Records with scene code

--- START ---

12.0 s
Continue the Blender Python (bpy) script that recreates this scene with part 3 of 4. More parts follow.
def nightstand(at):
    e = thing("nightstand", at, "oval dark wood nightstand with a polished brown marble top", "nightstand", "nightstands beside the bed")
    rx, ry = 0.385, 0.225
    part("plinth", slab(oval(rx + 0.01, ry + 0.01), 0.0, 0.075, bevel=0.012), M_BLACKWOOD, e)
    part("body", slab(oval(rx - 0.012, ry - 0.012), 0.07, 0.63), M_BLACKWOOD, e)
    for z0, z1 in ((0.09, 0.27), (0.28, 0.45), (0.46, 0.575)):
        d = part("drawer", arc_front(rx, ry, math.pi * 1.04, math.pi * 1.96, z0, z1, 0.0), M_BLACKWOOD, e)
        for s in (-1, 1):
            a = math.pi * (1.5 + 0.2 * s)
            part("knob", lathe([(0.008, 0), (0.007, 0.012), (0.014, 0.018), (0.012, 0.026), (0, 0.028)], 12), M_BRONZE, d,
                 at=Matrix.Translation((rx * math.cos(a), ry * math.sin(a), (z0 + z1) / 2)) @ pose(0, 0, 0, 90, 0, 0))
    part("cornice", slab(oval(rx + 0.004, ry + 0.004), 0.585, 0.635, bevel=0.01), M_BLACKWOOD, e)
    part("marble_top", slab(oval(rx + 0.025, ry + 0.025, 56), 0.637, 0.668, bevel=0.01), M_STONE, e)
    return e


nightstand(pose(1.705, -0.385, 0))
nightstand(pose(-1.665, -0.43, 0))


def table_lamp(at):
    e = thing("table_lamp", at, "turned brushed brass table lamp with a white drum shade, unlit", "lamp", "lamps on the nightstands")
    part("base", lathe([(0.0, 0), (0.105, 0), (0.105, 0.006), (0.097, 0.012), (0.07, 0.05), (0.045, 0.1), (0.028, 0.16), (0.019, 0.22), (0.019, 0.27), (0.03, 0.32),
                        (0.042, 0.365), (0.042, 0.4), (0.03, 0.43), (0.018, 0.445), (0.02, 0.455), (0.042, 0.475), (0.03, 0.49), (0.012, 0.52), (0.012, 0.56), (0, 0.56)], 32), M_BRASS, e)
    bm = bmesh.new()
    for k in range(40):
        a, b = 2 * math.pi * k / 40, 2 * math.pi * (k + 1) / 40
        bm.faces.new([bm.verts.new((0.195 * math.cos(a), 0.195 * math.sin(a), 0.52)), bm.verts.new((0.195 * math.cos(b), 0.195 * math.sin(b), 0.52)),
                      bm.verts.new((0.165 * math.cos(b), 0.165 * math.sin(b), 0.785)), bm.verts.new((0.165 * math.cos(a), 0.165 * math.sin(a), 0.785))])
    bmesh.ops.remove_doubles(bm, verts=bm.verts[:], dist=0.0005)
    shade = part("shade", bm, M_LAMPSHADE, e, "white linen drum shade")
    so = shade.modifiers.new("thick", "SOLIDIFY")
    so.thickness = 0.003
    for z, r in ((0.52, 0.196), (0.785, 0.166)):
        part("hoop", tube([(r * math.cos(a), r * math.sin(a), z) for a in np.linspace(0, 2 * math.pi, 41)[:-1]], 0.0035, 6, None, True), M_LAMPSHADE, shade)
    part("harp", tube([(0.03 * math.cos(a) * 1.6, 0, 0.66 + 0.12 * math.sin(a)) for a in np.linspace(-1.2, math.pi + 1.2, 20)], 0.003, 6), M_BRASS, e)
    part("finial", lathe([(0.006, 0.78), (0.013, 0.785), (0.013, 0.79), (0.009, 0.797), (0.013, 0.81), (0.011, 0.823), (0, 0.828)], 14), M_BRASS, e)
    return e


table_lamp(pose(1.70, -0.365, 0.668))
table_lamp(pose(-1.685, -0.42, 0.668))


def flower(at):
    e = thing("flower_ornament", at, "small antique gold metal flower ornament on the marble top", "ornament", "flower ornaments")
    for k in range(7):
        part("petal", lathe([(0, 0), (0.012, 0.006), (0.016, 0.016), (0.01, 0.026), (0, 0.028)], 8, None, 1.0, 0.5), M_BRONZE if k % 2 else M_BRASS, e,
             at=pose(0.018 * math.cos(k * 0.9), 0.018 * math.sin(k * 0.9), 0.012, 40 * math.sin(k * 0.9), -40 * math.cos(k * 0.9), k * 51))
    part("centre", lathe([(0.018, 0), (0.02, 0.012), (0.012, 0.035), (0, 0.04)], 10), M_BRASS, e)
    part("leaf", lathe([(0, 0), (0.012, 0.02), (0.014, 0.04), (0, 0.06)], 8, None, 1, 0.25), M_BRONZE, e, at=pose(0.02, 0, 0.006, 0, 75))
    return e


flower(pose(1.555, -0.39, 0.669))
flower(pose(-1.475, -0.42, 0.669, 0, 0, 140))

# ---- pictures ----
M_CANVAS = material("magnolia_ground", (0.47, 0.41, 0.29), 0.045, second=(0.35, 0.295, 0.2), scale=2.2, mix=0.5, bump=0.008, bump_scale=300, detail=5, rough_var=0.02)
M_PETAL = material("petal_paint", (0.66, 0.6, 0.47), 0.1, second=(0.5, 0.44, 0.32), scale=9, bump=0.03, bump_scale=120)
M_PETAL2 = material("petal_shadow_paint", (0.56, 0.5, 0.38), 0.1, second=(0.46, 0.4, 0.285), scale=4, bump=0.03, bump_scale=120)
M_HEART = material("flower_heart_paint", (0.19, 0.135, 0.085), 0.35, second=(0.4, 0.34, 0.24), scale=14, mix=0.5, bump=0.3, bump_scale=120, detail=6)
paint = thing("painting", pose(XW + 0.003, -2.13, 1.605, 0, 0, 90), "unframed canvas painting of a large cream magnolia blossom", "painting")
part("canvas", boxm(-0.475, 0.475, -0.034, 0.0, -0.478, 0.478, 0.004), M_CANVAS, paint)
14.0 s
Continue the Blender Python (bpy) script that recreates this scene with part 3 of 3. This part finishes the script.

--- END ---

What you should do
Give back the whole listing, word for word.

Written answer
12.0 s
Continue the Blender Python (bpy) script that recreates this scene with part 3 of 4. More parts follow.
def nightstand(at):
    e = thing("nightstand", at, "oval dark wood nightstand with a polished brown marble top", "nightstand", "nightstands beside the bed")
    rx, ry = 0.385, 0.225
    part("plinth", slab(oval(rx + 0.01, ry + 0.01), 0.0, 0.075, bevel=0.012), M_BLACKWOOD, e)
    part("body", slab(oval(rx - 0.012, ry - 0.012), 0.07, 0.63), M_BLACKWOOD, e)
    for z0, z1 in ((0.09, 0.27), (0.28, 0.45), (0.46, 0.575)):
        d = part("drawer", arc_front(rx, ry, math.pi * 1.04, math.pi * 1.96, z0, z1, 0.0), M_BLACKWOOD, e)
        for s in (-1, 1):
            a = math.pi * (1.5 + 0.2 * s)
            part("knob", lathe([(0.008, 0), (0.007, 0.012), (0.014, 0.018), (0.012, 0.026), (0, 0.028)], 12), M_BRONZE, d,
                 at=Matrix.Translation((rx * math.cos(a), ry * math.sin(a), (z0 + z1) / 2)) @ pose(0, 0, 0, 90, 0, 0))
    part("cornice", slab(oval(rx + 0.004, ry + 0.004), 0.585, 0.635, bevel=0.01), M_BLACKWOOD, e)
    part("marble_top", slab(oval(rx + 0.025, ry + 0.025, 56), 0.637, 0.668, bevel=0.01), M_STONE, e)
    return e


nightstand(pose(1.705, -0.385, 0))
nightstand(pose(-1.665, -0.43, 0))


def table_lamp(at):
    e = thing("table_lamp", at, "turned brushed brass table lamp with a white drum shade, unlit", "lamp", "lamps on the nightstands")
    part("base", lathe([(0.0, 0), (0.105, 0), (0.105, 0.006), (0.097, 0.012), (0.07, 0.05), (0.045, 0.1), (0.028, 0.16), (0.019, 0.22), (0.019, 0.27), (0.03, 0.32),
                        (0.042, 0.365), (0.042, 0.4), (0.03, 0.43), (0.018, 0.445), (0.02, 0.455), (0.042, 0.475), (0.03, 0.49), (0.012, 0.52), (0.012, 0.56), (0, 0.56)], 32), M_BRASS, e)
    bm = bmesh.new()
    for k in range(40):
        a, b = 2 * math.pi * k / 40, 2 * math.pi * (k + 1) / 40
        bm.faces.new([bm.verts.new((0.195 * math.cos(a), 0.195 * math.sin(a), 0.52)), bm.verts.new((0.195 * math.cos(b), 0.195 * math.sin(b), 0.52)),
                      bm.verts.new((0.165 * math.cos(b), 0.165 * math.sin(b), 0.785)), bm.verts.new((0.165 * math.cos(a), 0.165 * math.sin(a), 0.785))])
    bmesh.ops.remove_doubles(bm, verts=bm.verts[:], dist=0.0005)
    shade = part("shade", bm, M_LAMPSHADE, e, "white linen drum shade")
    so = shade.modifiers.new("thick", "SOLIDIFY")
    so.thickness = 0.003
    for z, r in ((0.52, 0.196), (0.785, 0.166)):
        part("hoop", tube([(r * math.cos(a), r * math.sin(a), z) for a in np.linspace(0, 2 * math.pi, 41)[:-1]], 0.0035, 6, None, True), M_LAMPSHADE, shade)
    part("harp", tube([(0.03 * math.cos(a) * 1.6, 0, 0.66 + 0.12 * math.sin(a)) for a in np.linspace(-1.2, math.pi + 1.2, 20)], 0.003, 6), M_BRASS, e)
    part("finial", lathe([(0.006, 0.78), (0.013, 0.785), (0.013, 0.79), (0.009, 0.797), (0.013, 0.81), (0.011, 0.823), (0, 0.828)], 14), M_BRASS, e)
    return e


table_lamp(pose(1.70, -0.365, 0.668))
table_lamp(pose(-1.685, -0.42, 0.668))


def flower(at):
    e = thing("flower_ornament", at, "small antique gold metal flower ornament on the marble top", "ornament", "flower ornaments")
    for k in range(7):
        part("petal", lathe([(0, 0), (0.012, 0.006), (0.016, 0.016), (0.01, 0.026), (0, 0.028)], 8, None, 1.0, 0.5), M_BRONZE if k % 2 else M_BRASS, e,
             at=pose(0.018 * math.cos(k * 0.9), 0.018 * math.sin(k * 0.9), 0.012, 40 * math.sin(k * 0.9), -40 * math.cos(k * 0.9), k * 51))
    part("centre", lathe([(0.018, 0), (0.02, 0.012), (0.012, 0.035), (0, 0.04)], 10), M_BRASS, e)
    part("leaf", lathe([(0, 0), (0.012, 0.02), (0.014, 0.04), (0, 0.06)], 8, None, 1, 0.25), M_BRONZE, e, at=pose(0.02, 0, 0.006, 0, 75))
    return e


flower(pose(1.555, -0.39, 0.669))
flower(pose(-1.475, -0.42, 0.669, 0, 0, 140))

# ---- pictures ----
M_CANVAS = material("magnolia_ground", (0.47, 0.41, 0.29), 0.045, second=(0.35, 0.295, 0.2), scale=2.2, mix=0.5, bump=0.008, bump_scale=300, detail=5, rough_var=0.02)
M_PETAL = material("petal_paint", (0.66, 0.6, 0.47), 0.1, second=(0.5, 0.44, 0.32), scale=9, bump=0.03, bump_scale=120)
M_PETAL2 = material("petal_shadow_paint", (0.56, 0.5, 0.38), 0.1, second=(0.46, 0.4, 0.285), scale=4, bump=0.03, bump_scale=120)
M_HEART = material("flower_heart_paint", (0.19, 0.135, 0.085), 0.35, second=(0.4, 0.34, 0.24), scale=14, mix=0.5, bump=0.3, bump_scale=120, detail=6)
paint = thing("painting", pose(XW + 0.003, -2.13, 1.605, 0, 0, 90), "unframed canvas painting of a large cream magnolia blossom", "painting")
part("canvas", boxm(-0.475, 0.475, -0.034, 0.0, -0.478, 0.478, 0.004), M_CANVAS, paint)
14.0 s
Continue the Blender Python (bpy) script that recreates this scene with part 3 of 3. This part finishes the script.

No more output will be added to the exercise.